I know that all these things seem long and tedious. I know that we all wish there was an easier way to avoiding, reporting, and responding to sexual harassment; but honestly, there just isn’t. The best advice I really have is to start by speaking up for yourself. Whenever you feel uncomfortable, make it clear to the person making you feel that way; don’t laugh or brush it off or take it lightly. I know that we try to be nice and avoid issues at work, but harassers often say that they “didn’t know” their behavior was inappropriate because the victim never spoke up, or laughed/chuckled at the comments.

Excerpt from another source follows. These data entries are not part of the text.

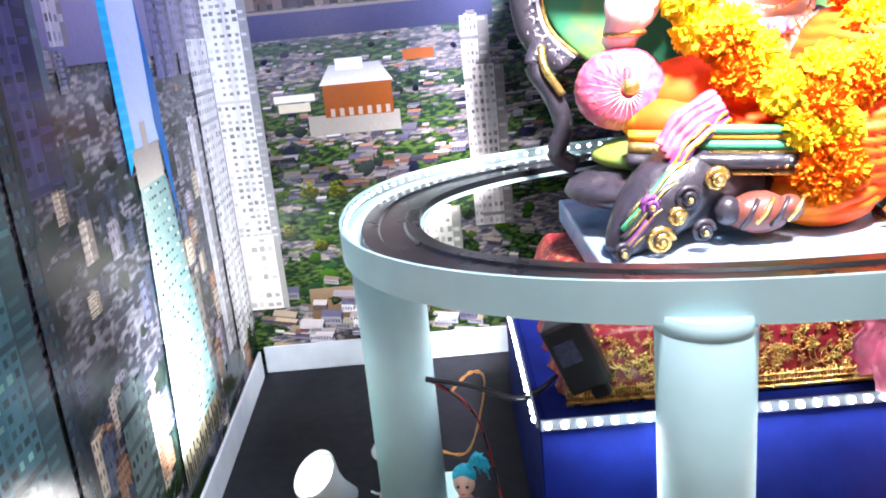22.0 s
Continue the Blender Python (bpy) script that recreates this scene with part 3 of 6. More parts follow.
e.town(E0, E1, 0.0, 0.38, ((0.05, 0.09, 0.025), (0.11, 0.16, 0.04)), ((0.36, 0.31, 0.25), (0.24, 0.20, 0.16), (0.50, 0.45, 0.38), (0.14, 0.12, 0.10)), 0.02, (0.24, 0.22, 0.24), 0.003)
for k in range(20):
    for j in range(15):
        u, v = E0 + 0.01 + 0.058 * j + e.rng.uniform(-0.026, 0.026), 0.50 - 0.022 * k - 0.010 * j + e.rng.uniform(-0.006, 0.006)
        if 0.06 < v < 0.47 and E0 < u < E1 - 0.08:
            far = max(0.0, min(1.0, (v - 0.12) / 0.3))
            e.terrace(u, v, e.rng.uniform(0.036, 0.082) * (1 - 0.35 * far), e.rng.choice(((0.50, 0.43, 0.34), (0.42, 0.36, 0.29), (0.58, 0.51, 0.42), (0.36, 0.29, 0.23)) if e.rng.random() > 0.2 * far else ((0.52, 0.24, 0.20), (0.46, 0.30, 0.30))), 3)
            if e.rng.random() < 0.62:
                e.tree(u + e.rng.uniform(0, 0.05), v - 0.004, e.rng.uniform(0.008, 0.022), 6)
# pale path down the bank, under the wooded edge
e.poly([(E0 + 0.28, 0.165), (E0 + 0.31, 0.160), (E0 + 0.46, 0.02), (E0 + 0.40, 0.02)], (0.62, 0.52, 0.40), 8)
for k in range(170):
    u = E0 + 0.012 + (E1 - E0 - 0.03) * e.rng.random()
    edge = 0.250 - 0.18 * (u - E0) / (E1 - E0) + 0.02 * math.sin(u * 21)
    v = 0.022 + (edge - 0.022) * (1 - k / 170) * e.rng.uniform(0.55, 1.15)
    if not (0.27 < u - E0 - 0.9 * (0.165 - v) < 0.315 and v < 0.165):
        e.tree(u, max(0.02, v), e.rng.uniform(0.014, 0.026), 9)
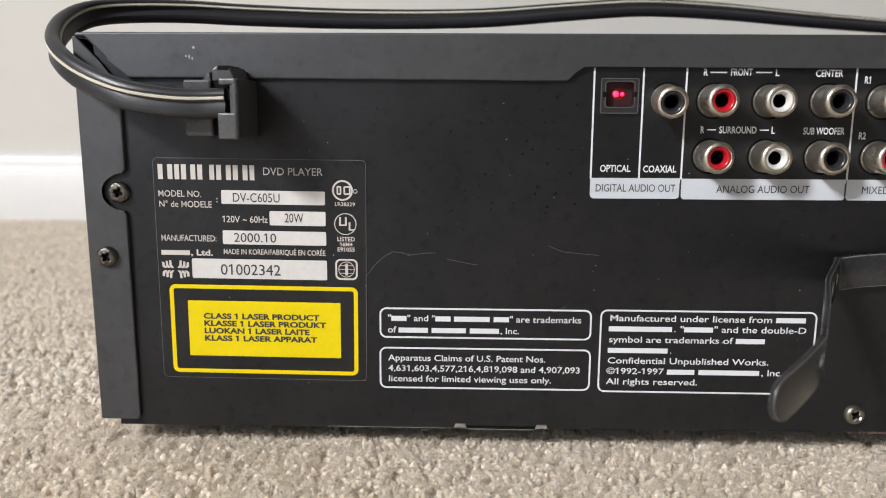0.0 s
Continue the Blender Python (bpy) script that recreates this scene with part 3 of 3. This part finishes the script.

As we learn to recognize and properly approach sexual harassment at work, let’s be sure to keep ourselves, co-workers, and employers in line and held accountable for all actions and claims of sexual harassment. Let’s remember to look out for each other at work. We all go to work to do our job and make it back home to our families; why not keep an eye out for people feeling uncomfortable in these professional spaces. Lastly, like yesterday’s post said, let’s remember to be kind. It is never easy to speak on being a victim of anything; remember to be kind with yourself and with others, especially as it relates to topics as sensitive as this.
As always, be blessed, be safe, and thanks for tuning in for another #TakeALook Tuesday!